VIDEO: What is a polar vortex?

It’s Manitoba, Ontario, and Quebec that have been struggling with the unwelcome house guest.

On Thursday afternoon, the temperature in Winnipeg was still -22 C, with an expected high of -15 C. This was welcome news, however, after the city experienced temperatures of -25 C, with wind chill values near -40 C on Wednesday — cold even for the city with the well-earned name “Winterpeg.” The normal daytime high at this time of year is -12 C.

Northern Ontario was in the same boat with daytime highs of near -20 C since Monday.

In Toronto, the city is still under an extreme cold weather alert as daytime temperatures there rose to just -15 C on Thursday. The overnight temperature is expected to be -20 C. A wind chill warning was also issued for the city on Thursday morning warning of temperatures that would feel closer to -30 C into Friday.

And in Quebec, it’s much of the same. Most of the province is under a wind chill warning as temperatures hover near -19 C with a wind chill of near -30 C.

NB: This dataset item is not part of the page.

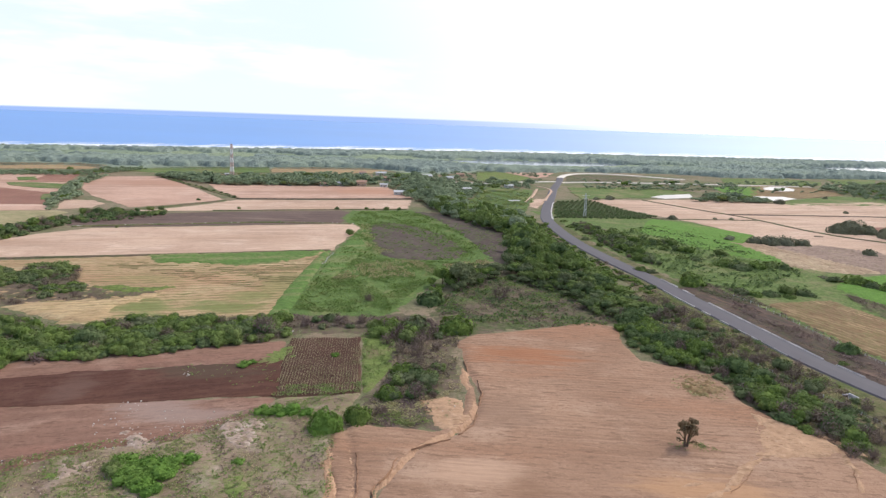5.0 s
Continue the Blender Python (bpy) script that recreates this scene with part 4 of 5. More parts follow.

READ MORE: Road conditions poor as Manitoba deals with extreme wind chills

So what do you do with an unwanted house guest? Wind a clock to give them the hint? Hustle them out the door?

Sadly, we have no recourse. We’re stuck with the cold.

Though, we will get one whole day of reprieve.

Winnipeggers can expect a balmy high of -3 C on Friday; Toronto will see three days of “warmth” with a daytime high of -8 C on Friday, -2 C Saturday and -6 C on Sunday; Montreal will warm up to -6 C on Saturday.

But, of course, there’s a catch: snow. It won’t be a lot, but it will be blustery which could cause whiteout conditions in some areas.

And then, after heading back home to recharge, the polar vortex returns.

Colder temperatures will befall the provinces once again beginning on Sunday in Manitoba before sweeping through to Quebec. And, Giguere, noted, the deep freeze is expected to last into the early part of February.

And we’re still not halfway into winter. Let’s hope the second half sends this visitor packing.